HOUSTON -- "I don't hate this woman. I see a dignity in her, being a trouper. She's a single mother who, to the best of her understanding, is trying to survive, even though she doesn't quite know how. This touches me," says Jeannette Clift George about Amanda Wingfield, the aging Southern belle of a matriarch that dominates, or wants to dominate, The Glass Menagerie.
Tennessee Williams' heartbreaking 1944 memory play, in which Amanda, despite sincere intentions, inadvertently smothers her delicate daughter Laura and frustrates her ambivalent participant/observer son Tom, is currently being revived in Houston at the A. D. Players. Having opened February 13, it continues through March 22.
"Amanda didn't run home," George continues. "She didn't give up. Maybe she should have. Oh, the human frailty in her!"
A veteran actress, George has appeared with the New York Shakespeare Company, the Arena Stage in Washington, and the Alley Theatre in Houston. She's been nominated for a Golden Globe Award for her debut film, The Hiding Place. But she cites her biggest accomplishment as founder and artistic director of the A. D. Players, a 30-year-old professional Christian theater.

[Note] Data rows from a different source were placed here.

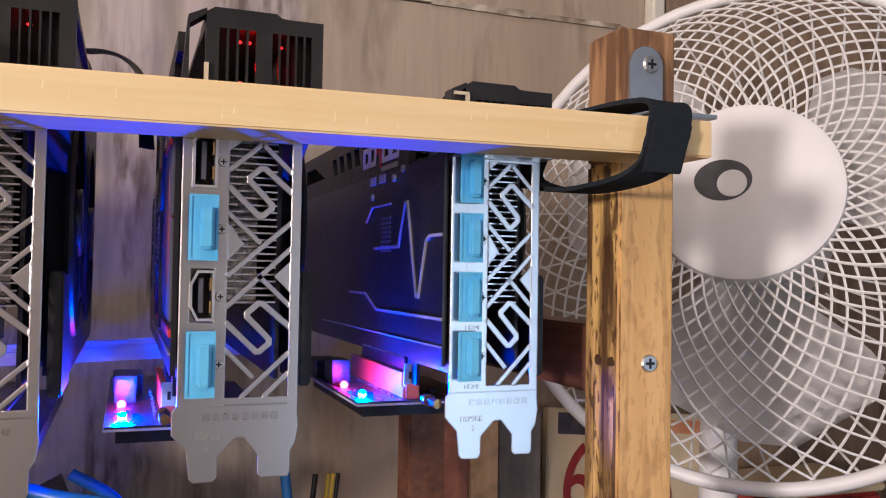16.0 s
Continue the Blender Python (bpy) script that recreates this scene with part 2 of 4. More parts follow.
def plaster():
    """Brushed grey and beige paint: long upright strokes between two smoother fields, with dark flakes and stains; the
    middle field also holds a painted-in shadow.
    """
    m = bpy.data.materials.new("brushed_paint_shadow")
    m.use_nodes = True
    nt = m.node_tree
    b = nt.nodes["Principled BSDF"]
    b.inputs["Roughness"].default_value = 0.62
    co = nt.nodes.new("ShaderNodeTexCoord")

    def noise_ramp(scale, stretch, p0, p1, detail=6, distort=0.0):
        mp = nt.nodes.new("ShaderNodeMapping")
        mp.inputs["Scale"].default_value = stretch
        nt.links.new(co.outputs["Object"], mp.inputs[0])
        n = nt.nodes.new("ShaderNodeTexNoise")
        n.inputs["Scale"].default_value, n.inputs["Detail"].default_value, n.inputs["Distortion"].default_value = scale, detail, distort
        nt.links.new(mp.outputs[0], n.inputs["Vector"])
        r = nt.nodes.new("ShaderNodeMapRange")
        r.inputs[1].default_value, r.inputs[2].default_value = p0, p1
        nt.links.new(n.outputs["Fac"], r.inputs[0])
        return r.outputs[0], n.outputs["Fac"]

    def mix(f, a, c):
        x = nt.nodes.new("ShaderNodeMix")
        x.data_type = "RGBA"
        nt.links.new(f, x.inputs["Factor"])
        for key, v in (("A", a), ("B", c)):
            if isinstance(v, tuple):
                x.inputs[key].default_value = (*v, 1)
            else:
                nt.links.new(v, x.inputs[key])
        return x.outputs["Result"]

    def mul(a, c):
        x = nt.nodes.new("ShaderNodeMath")
        x.operation = "MULTIPLY"
        nt.links.new(a, x.inputs[0])
        if isinstance(c, float):
            x.inputs[1].default_value = c
        else:
            nt.links.new(c, x.inputs[1])
        return x.outputs[0]

    # field of brush strokes between x = -0.19 and 0.42, with ragged borders; partly a shadow put into the colour
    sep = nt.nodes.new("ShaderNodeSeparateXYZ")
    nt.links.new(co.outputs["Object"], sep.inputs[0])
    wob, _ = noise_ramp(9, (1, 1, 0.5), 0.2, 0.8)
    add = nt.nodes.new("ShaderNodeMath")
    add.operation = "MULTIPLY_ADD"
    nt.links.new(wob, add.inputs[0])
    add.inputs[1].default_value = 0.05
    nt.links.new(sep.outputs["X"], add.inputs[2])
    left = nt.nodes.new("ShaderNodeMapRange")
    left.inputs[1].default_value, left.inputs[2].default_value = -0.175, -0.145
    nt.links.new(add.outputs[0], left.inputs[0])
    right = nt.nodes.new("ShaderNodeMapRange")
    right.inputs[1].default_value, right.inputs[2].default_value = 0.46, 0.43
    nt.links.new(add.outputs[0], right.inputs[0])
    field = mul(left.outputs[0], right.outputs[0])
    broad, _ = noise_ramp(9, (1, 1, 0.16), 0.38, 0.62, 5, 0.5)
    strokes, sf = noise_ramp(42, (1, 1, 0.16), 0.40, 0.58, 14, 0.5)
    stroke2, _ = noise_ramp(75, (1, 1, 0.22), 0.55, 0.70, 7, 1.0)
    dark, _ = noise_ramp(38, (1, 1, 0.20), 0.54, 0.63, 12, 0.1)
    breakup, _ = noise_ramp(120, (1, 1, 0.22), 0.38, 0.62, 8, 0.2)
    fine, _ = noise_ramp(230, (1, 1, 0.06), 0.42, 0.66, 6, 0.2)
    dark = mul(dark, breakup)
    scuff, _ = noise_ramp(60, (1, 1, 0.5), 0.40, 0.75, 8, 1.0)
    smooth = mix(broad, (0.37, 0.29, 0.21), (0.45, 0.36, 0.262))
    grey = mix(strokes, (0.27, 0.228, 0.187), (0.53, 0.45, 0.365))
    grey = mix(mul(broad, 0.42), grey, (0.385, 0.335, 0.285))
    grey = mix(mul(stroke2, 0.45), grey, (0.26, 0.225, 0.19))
    # a darker grey band along the field's left border
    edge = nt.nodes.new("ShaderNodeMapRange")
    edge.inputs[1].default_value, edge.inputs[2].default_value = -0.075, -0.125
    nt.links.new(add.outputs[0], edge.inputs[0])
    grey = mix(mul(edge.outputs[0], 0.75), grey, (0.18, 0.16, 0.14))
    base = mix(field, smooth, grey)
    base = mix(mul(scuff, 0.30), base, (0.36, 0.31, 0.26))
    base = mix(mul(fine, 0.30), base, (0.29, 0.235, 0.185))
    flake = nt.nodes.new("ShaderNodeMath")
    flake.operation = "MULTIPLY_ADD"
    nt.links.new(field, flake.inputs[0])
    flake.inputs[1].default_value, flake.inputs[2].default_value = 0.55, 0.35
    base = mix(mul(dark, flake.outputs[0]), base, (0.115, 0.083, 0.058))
    nt.links.new(base, b.inputs["Base Color"])
    bp = nt.nodes.new("ShaderNodeBump")
    bp.inputs["Strength"].default_value, bp.inputs["Distance"].default_value = 0.35, 0.002
    nt.links.new(sf, bp.inputs["Height"])
    nt.links.new(bp.outputs[0], b.inputs["Normal"])
    return m


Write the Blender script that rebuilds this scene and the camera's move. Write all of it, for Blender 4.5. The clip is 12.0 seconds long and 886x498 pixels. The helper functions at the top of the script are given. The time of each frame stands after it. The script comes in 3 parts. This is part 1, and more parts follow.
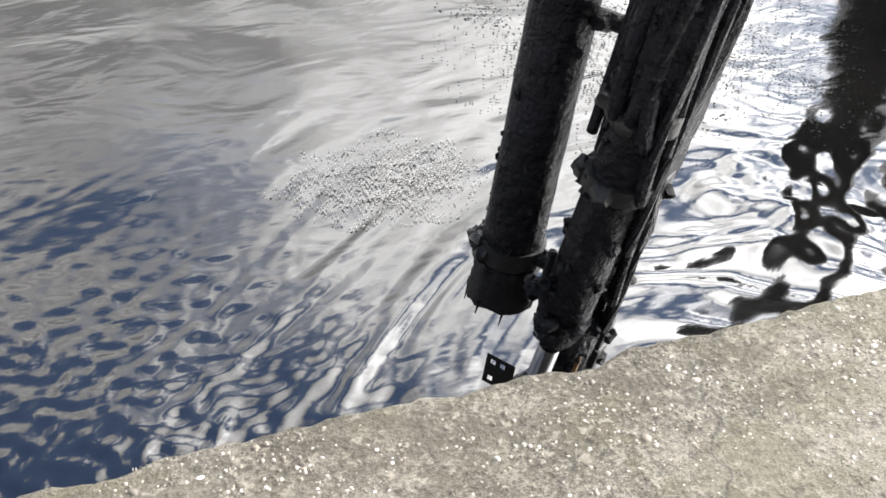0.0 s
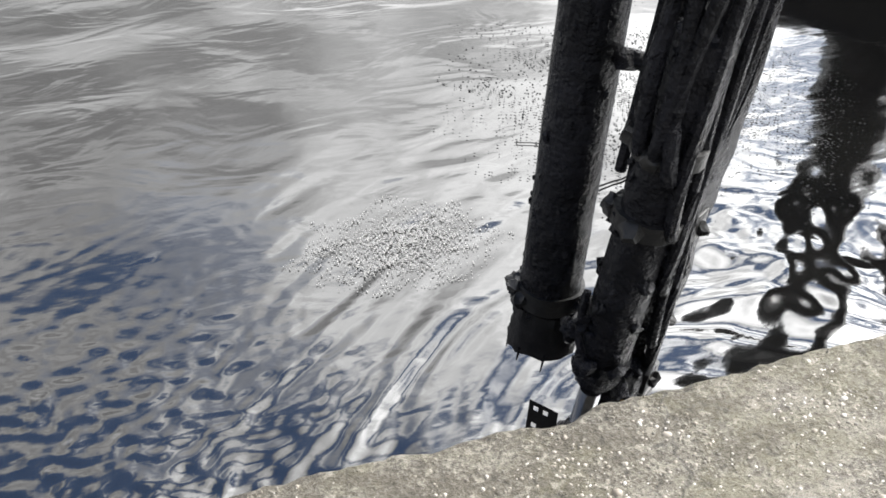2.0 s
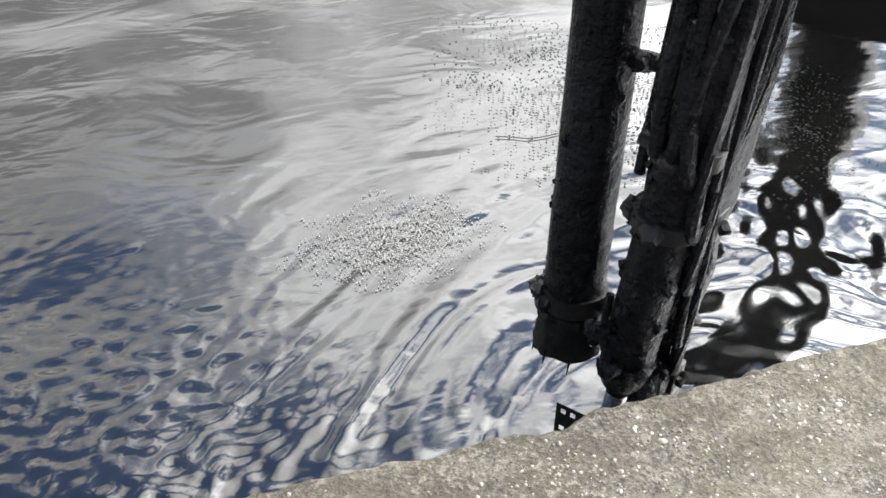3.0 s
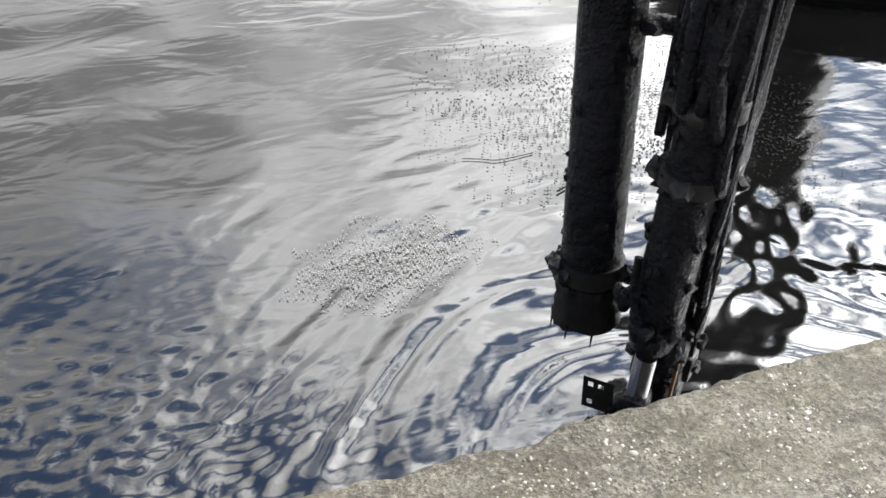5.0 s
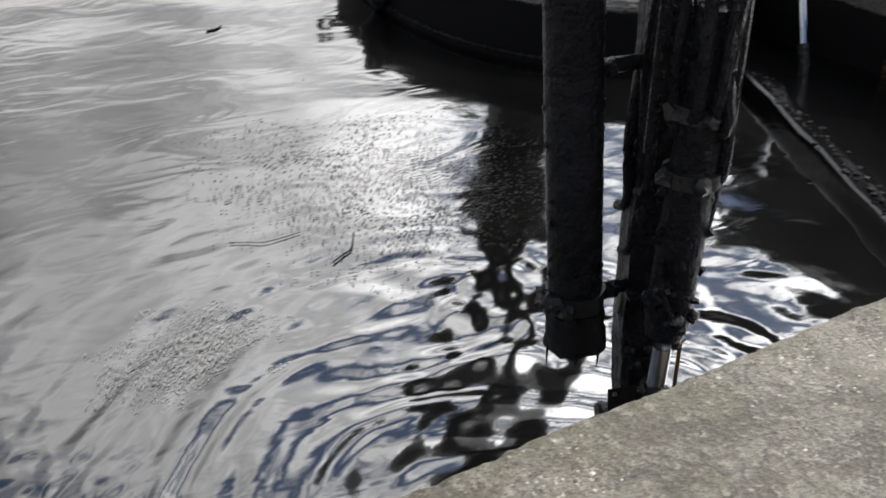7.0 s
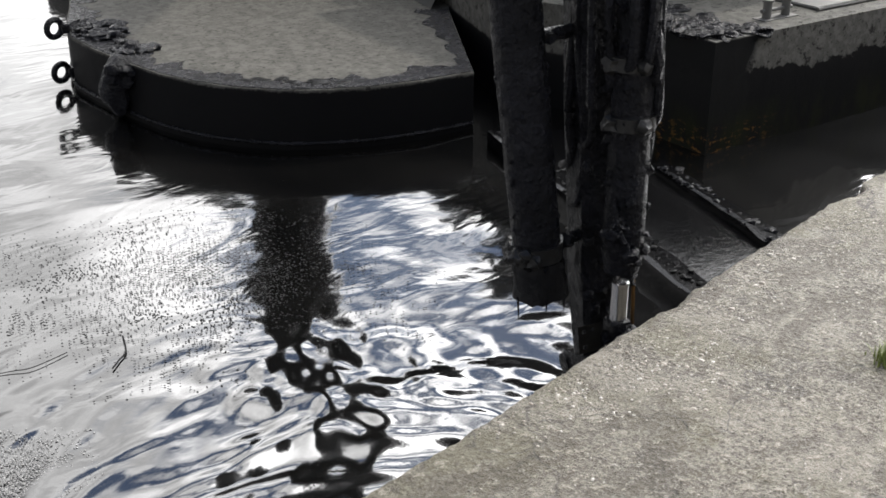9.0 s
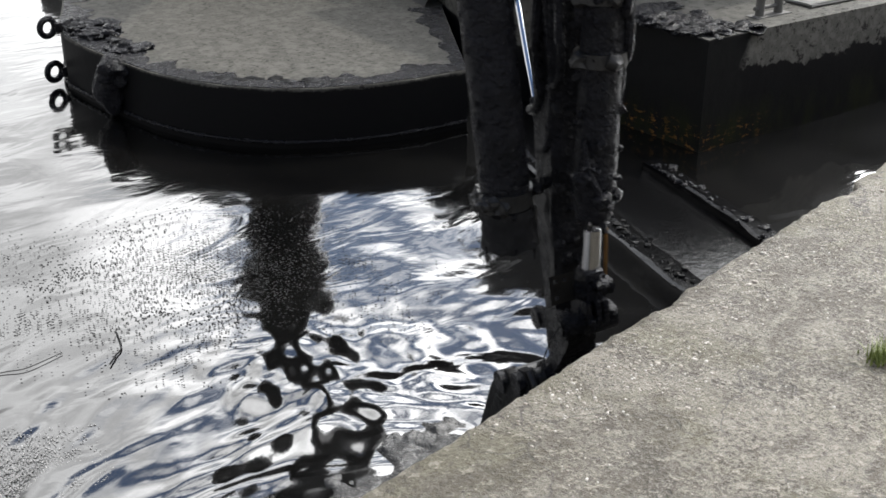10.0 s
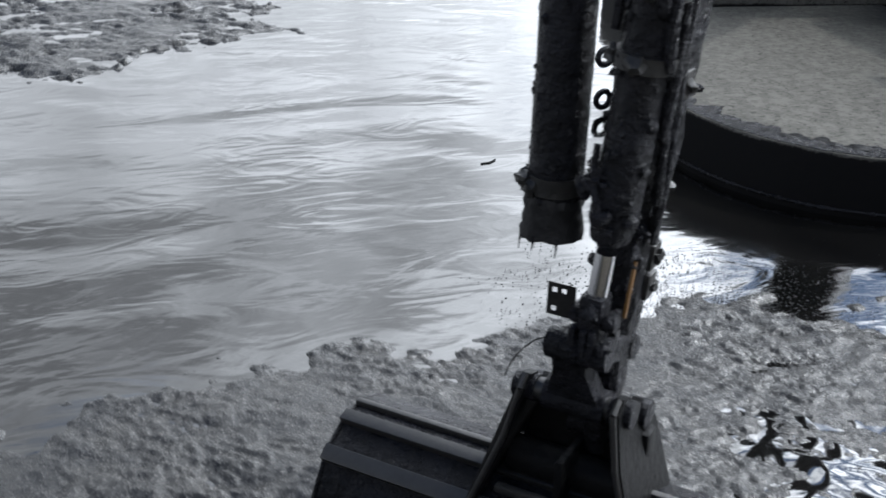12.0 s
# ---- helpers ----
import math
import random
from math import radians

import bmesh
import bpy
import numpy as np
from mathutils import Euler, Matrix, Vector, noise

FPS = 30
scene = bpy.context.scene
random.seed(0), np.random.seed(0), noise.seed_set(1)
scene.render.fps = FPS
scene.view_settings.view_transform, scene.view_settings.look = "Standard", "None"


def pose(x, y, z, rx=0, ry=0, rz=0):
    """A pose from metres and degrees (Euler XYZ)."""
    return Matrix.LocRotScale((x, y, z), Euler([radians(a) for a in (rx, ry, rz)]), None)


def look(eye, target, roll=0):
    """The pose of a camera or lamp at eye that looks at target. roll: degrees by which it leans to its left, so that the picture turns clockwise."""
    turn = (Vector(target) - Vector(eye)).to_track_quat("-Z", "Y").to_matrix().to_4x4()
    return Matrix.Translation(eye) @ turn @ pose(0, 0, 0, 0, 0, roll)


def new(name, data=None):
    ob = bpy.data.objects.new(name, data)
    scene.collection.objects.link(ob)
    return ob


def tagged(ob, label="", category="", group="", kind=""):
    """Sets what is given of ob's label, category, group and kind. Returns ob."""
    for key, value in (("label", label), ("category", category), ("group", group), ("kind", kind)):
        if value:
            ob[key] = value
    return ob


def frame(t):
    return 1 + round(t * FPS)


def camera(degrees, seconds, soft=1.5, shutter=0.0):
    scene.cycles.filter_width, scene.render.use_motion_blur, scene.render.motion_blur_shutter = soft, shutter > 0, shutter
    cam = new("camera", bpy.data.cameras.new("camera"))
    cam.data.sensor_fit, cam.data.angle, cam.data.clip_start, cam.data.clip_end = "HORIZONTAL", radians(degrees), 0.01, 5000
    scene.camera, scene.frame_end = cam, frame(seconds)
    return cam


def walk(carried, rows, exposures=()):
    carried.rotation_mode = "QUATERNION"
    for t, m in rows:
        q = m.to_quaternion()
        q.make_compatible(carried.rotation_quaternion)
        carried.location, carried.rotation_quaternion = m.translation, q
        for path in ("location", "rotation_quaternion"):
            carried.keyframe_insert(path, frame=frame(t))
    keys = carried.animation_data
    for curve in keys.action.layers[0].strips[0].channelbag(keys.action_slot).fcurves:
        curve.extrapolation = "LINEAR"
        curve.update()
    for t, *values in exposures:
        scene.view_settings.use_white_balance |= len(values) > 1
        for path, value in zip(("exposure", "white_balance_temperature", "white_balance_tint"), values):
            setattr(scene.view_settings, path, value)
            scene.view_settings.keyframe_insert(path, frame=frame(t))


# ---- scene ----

The Glass Menagerie as a Christian piece? "I hope audiences will go away a little more forgiving, not only of other people but of themselves. You can't espouse more Christian values than that." George also finds the play, particularly through Amanda, a human comedy of sorts. "Amanda is in an era for which her past didn't prepare her. She's doing the best she knows how by her training. But her training is outdated. So, in certain moments, a humor of exasperation sets in."